Danny? Speaking of last night?

Speaker 3

Just really quickly, they had potato croquettes at the holiday party. Do you think those are a cousin of what you were just talking about?

Speaker 1

Oh, the hushpuppy. Do you like hushpuppies?

Speaker 4

I do? Yeah.

Speaker 1

I don't know anyone that doesn't like hushpuppies.

Speaker 4

Yeah. I mean they've ever.

Speaker 1

Met anyone that's anti that's anti hushpuppy.

Speaker 4

You'd have to be Canadian or un American.

Speaker 1

Yeah, hushpuppies are great.

Speaker 4

I could just eat hush I love you Canada.

Speaker 1

Yeah, oh cold.
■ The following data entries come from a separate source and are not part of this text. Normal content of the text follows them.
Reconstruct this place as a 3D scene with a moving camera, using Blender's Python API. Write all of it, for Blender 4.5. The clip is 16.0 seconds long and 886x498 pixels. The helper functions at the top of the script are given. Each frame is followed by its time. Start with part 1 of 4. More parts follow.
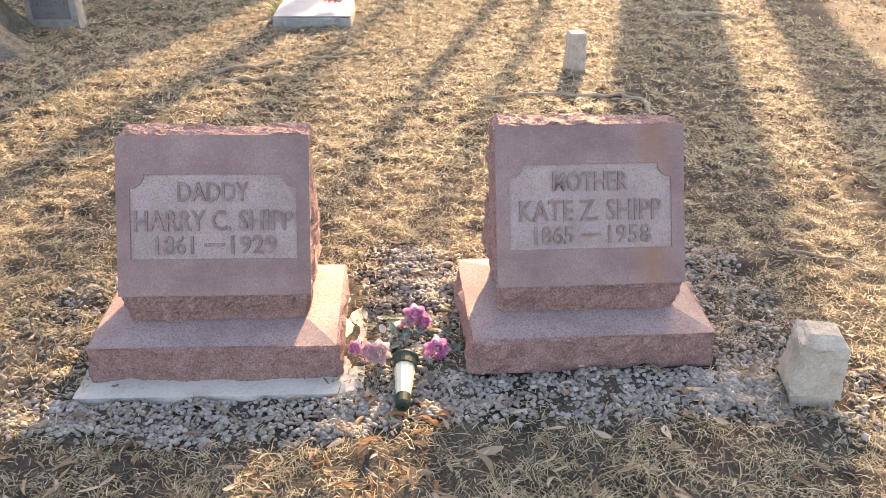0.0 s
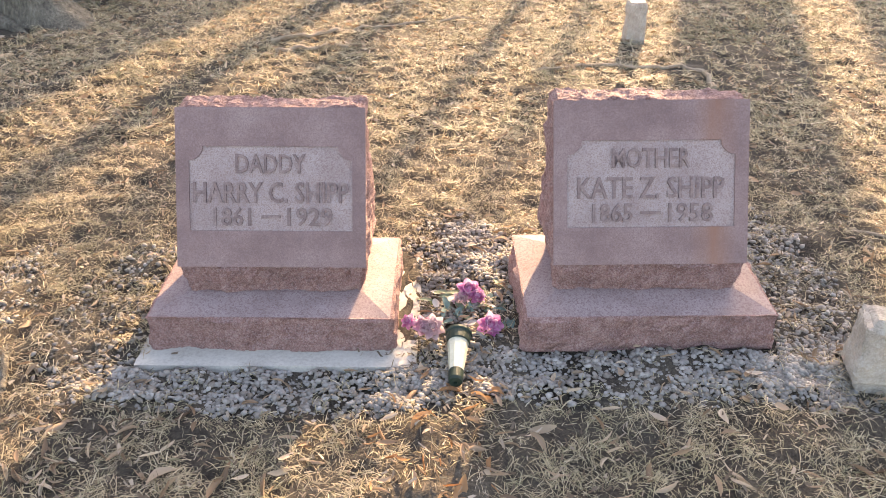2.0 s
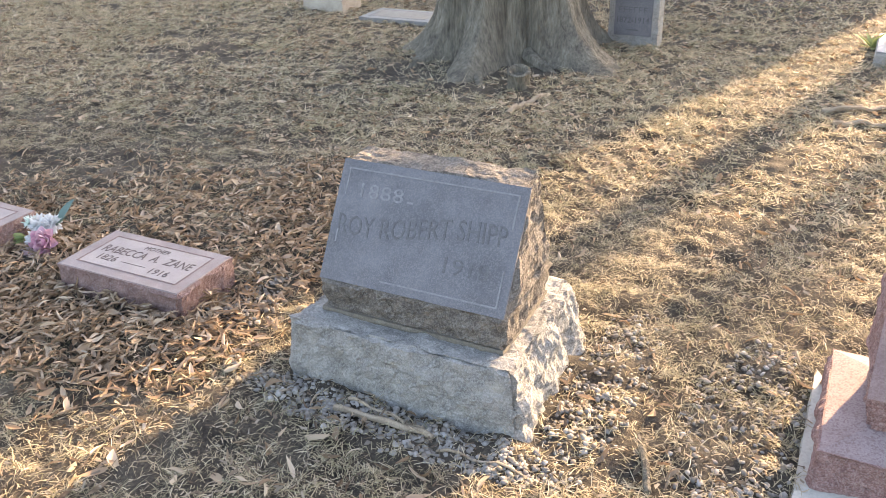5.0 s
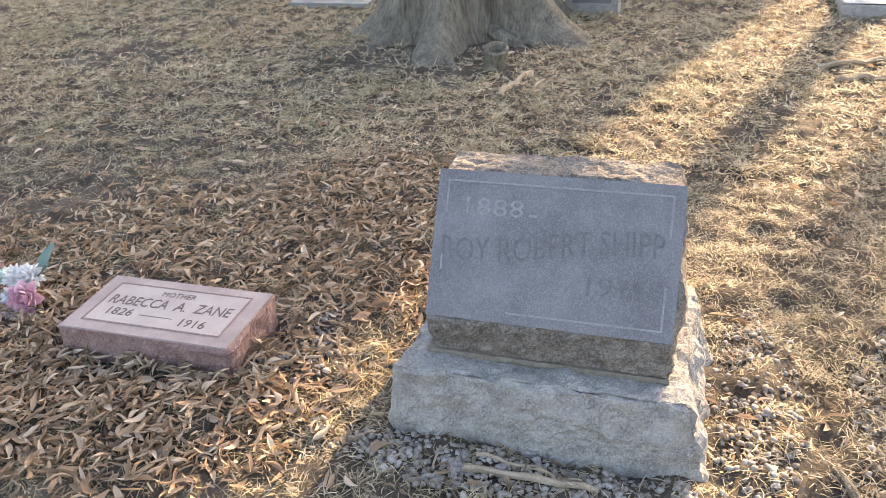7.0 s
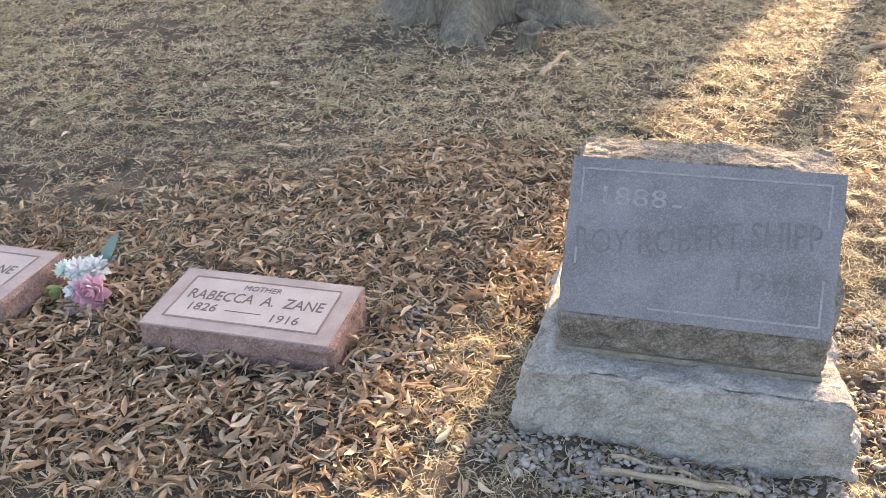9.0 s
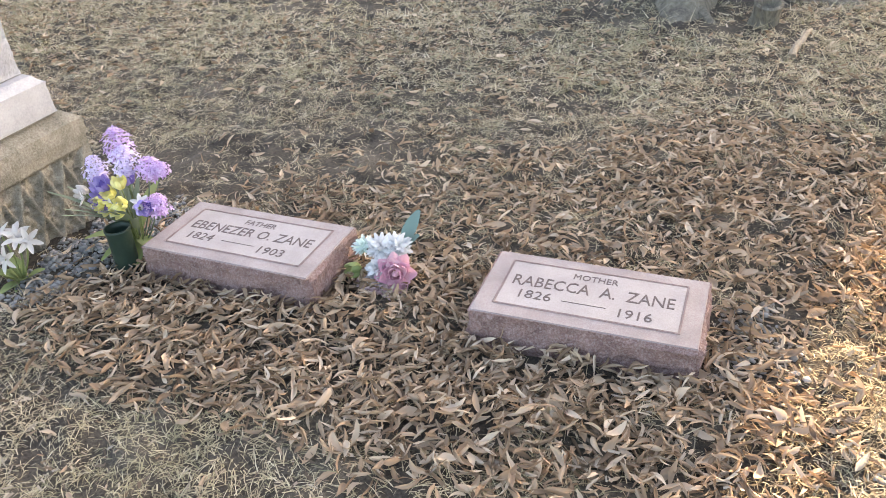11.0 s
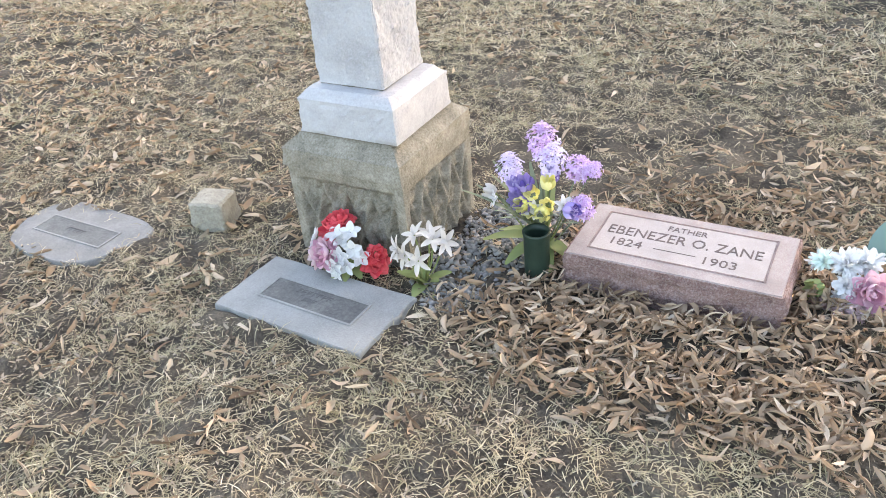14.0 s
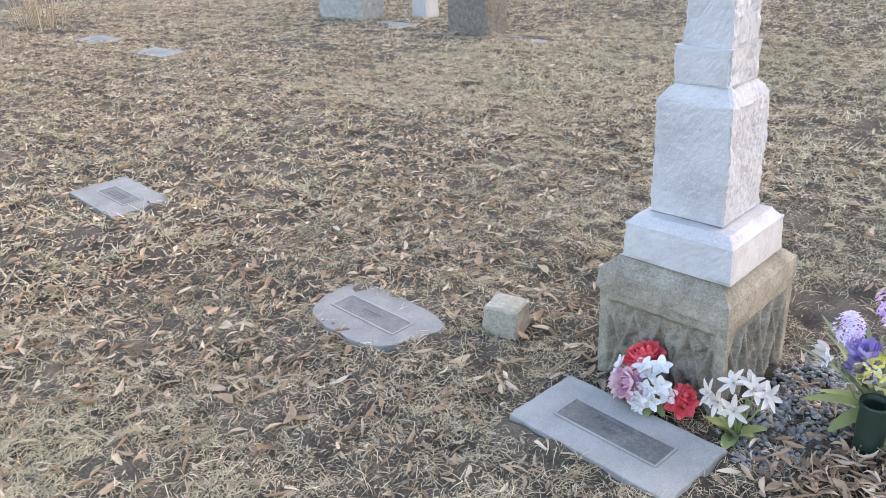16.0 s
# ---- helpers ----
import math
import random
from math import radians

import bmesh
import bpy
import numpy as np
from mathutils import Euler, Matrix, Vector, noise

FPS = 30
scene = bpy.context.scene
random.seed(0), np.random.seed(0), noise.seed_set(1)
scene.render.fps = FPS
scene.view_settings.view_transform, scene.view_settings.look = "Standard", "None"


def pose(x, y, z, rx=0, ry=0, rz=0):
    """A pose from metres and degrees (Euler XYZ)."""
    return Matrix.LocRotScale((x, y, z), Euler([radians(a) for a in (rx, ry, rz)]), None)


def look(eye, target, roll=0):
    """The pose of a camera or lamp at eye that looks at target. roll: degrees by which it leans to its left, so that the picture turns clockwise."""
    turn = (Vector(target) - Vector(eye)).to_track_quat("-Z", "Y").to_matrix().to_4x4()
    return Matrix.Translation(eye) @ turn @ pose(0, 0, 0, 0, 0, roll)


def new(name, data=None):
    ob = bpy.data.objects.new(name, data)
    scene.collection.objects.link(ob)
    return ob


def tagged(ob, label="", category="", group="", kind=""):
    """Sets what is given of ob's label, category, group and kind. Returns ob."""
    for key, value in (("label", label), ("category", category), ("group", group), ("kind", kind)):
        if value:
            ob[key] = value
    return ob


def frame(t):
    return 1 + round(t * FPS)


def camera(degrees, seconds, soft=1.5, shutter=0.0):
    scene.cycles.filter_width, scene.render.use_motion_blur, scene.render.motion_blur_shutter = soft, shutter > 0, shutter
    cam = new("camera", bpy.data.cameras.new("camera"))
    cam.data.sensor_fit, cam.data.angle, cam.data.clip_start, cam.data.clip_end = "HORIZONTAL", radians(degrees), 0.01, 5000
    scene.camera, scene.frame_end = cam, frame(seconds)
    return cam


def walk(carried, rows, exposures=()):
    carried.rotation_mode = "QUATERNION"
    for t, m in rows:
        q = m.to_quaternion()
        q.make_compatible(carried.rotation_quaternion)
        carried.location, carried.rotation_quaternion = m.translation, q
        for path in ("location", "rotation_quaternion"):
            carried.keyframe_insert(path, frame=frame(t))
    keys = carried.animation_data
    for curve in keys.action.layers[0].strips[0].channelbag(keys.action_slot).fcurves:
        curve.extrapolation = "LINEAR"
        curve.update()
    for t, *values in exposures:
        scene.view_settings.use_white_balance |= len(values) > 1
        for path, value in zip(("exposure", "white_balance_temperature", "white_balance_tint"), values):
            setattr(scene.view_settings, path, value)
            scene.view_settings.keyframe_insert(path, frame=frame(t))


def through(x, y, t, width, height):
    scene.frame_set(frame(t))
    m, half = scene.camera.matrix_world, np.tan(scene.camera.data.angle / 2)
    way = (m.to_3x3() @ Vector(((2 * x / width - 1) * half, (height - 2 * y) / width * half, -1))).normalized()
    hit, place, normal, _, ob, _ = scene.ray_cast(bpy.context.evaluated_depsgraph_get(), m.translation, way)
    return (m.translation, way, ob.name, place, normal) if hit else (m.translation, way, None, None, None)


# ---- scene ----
cam = camera(57.3, 16.0, soft=0.8)
PATH = [
    (0, (0.603, -2.22, 1.643), (0.7, -0.482, 0.659), 0.9),
    (0.5, (0.6, -2.219, 1.646), (0.681, -0.497, 0.632), 1.0),
    (1, (0.599, -2.207, 1.644), (0.65, -0.498, 0.607), 1.0),
    (1.5, (0.59, -2.196, 1.648), (0.616, -0.492, 0.601), 0.7),
    (2, (0.584, -2.195, 1.651), (0.56, -0.493, 0.601), -0.1),
    (2.5, (0.545, -2.193, 1.658), (0.424, -0.499, 0.601), -0.2),
    (3, (0.378, -2.228, 1.673), (-0.109, -0.6, 0.618), -0.5),
    (3.5, (0.129, -2.264, 1.644), (-0.597, -0.679, 0.665), -2.5),
    (4, (-0.055, -2.244, 1.632), (-0.848, -0.673, 0.682), -2.3),
    (4.5, (-0.275, -2.093, 1.616), (-1.089, -0.531, 0.67), -2.3),
    (5, (-0.474, -1.993, 1.607), (-1.313, -0.441, 0.665), -2.1),
    (5.2, (-0.581, -1.975, 1.592), (-1.414, -0.421, 0.647), -1.4),
    (7.3, (-1.264, -1.855, 1.542), (-1.811, -0.216, 0.534), -4.1),
    (7.5, (-1.295, -1.856, 1.543), (-1.81, -0.212, 0.528), -3.9),
    (8, (-1.385, -1.866, 1.539), (-1.849, -0.217, 0.507), -3.5),
    (8.2, (-1.433, -1.881, 1.536), (-1.887, -0.229, 0.504), -3.3),
    (10.3, (-2.082, -1.837, 1.468), (-2.75, -0.283, 0.401), -2.0),
    (10.5, (-2.169, -1.843, 1.448), (-2.848, -0.294, 0.38), -2.1),
    (11, (-2.428, -1.904, 1.444), (-3.124, -0.363, 0.376), -3.8),
    (11.5, (-2.636, -1.938, 1.436), (-3.345, -0.41, 0.358), -4.2),
    (12, (-2.834, -1.92, 1.447), (-3.555, -0.401, 0.365), -5.0),
    (12.5, (-2.998, -1.956, 1.454), (-3.733, -0.447, 0.366), -5.6),
    (13, (-3.161, -2.065, 1.465), (-3.901, -0.561, 0.374), -5.7),
    (13.5, (-3.302, -2.147, 1.46), (-4.06, -0.65, 0.37), -4.6),
    (14, (-3.486, -2.151, 1.457), (-4.358, -0.714, 0.372), -5.6),
    (14.5, (-3.645, -2.165, 1.472), (-4.558, -0.71, 0.447), -4.0),
    (15, (-3.743, -2.215, 1.49), (-4.708, -0.765, 0.506), -3.8),
    (15.5, (-3.813, -2.271, 1.497), (-4.925, -0.888, 0.574), -3.0),
    (16, (-3.836, -2.323, 1.513), (-5.129, -1.045, 0.68), -3.2),
]
walk(cam, [(t, look(eye, target, roll)) for t, eye, target, roll in PATH], exposures=[
    (0.0, 2.38, 7750, 19), (3.0, 2.46, 7750, 19), (4.0, 2.3, 7650, 18), (5.0, 2.58, 7450, 16), (7.5, 2.57, 7550, 17), (8.2, 2.52, 7550, 17), (10.3, 2.76, 7850, 16), (11.0, 2.86, 7700, 15), (11.5, 2.62, 7500, 15),
    (12.0, 2.95, 7600, 15), (12.5, 2.82, 7500, 14), (13.0, 3.05, 7500, 14), (13.5, 3.18, 7750, 14), (14.0, 3.12, 7750, 13), (14.5, 3.07, 7550, 15), (16.0, 2.94, 7100, 16)])

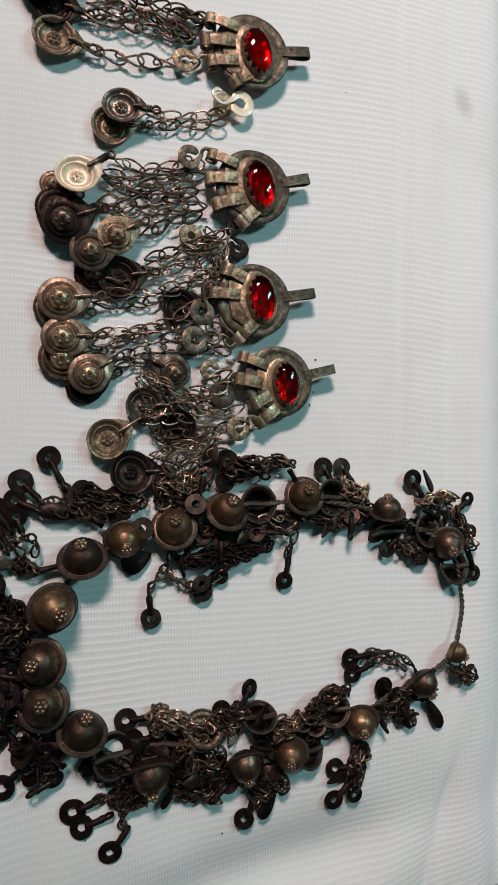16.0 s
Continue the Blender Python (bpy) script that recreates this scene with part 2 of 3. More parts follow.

But you'll be on with Corvino and Rich right.

Speaker 3

Yeah, we have a fun Friday show from two to four pm. We'll be doing our weekend hob nobbin in, previewing all the NFL action for Sunday and even talking some college football today, so that'll be good five to seven pm in New York City.

Speaker 1

It's a big night tonight in college football, the PAC twelve Championship game, and I'm pulling for Washington. They'll probably get smashed, but I'm pulling for the Huskies here, big underdog.

Speaker 4

Yeah, I like their quarterback.

Speaker 1

Yeah. Well, I think I don't know if I've said on the podcast, but my best friend Hunter, my gambling buddy from high school. His sister actually works for the University of Washington football program, so she's like connected. So she hasn't got me a free hat though, so I shouldn't promote them. But anyway, all right, I have a wonderful Friday. We've got new podcast, all weekend tales that

have never been told before. We'll have some foody fun on the Saturday podcast, I believe, and we'll see what else. We have a lot of interesting tales to tell, and so have a wonderful, wonderful rest of your day.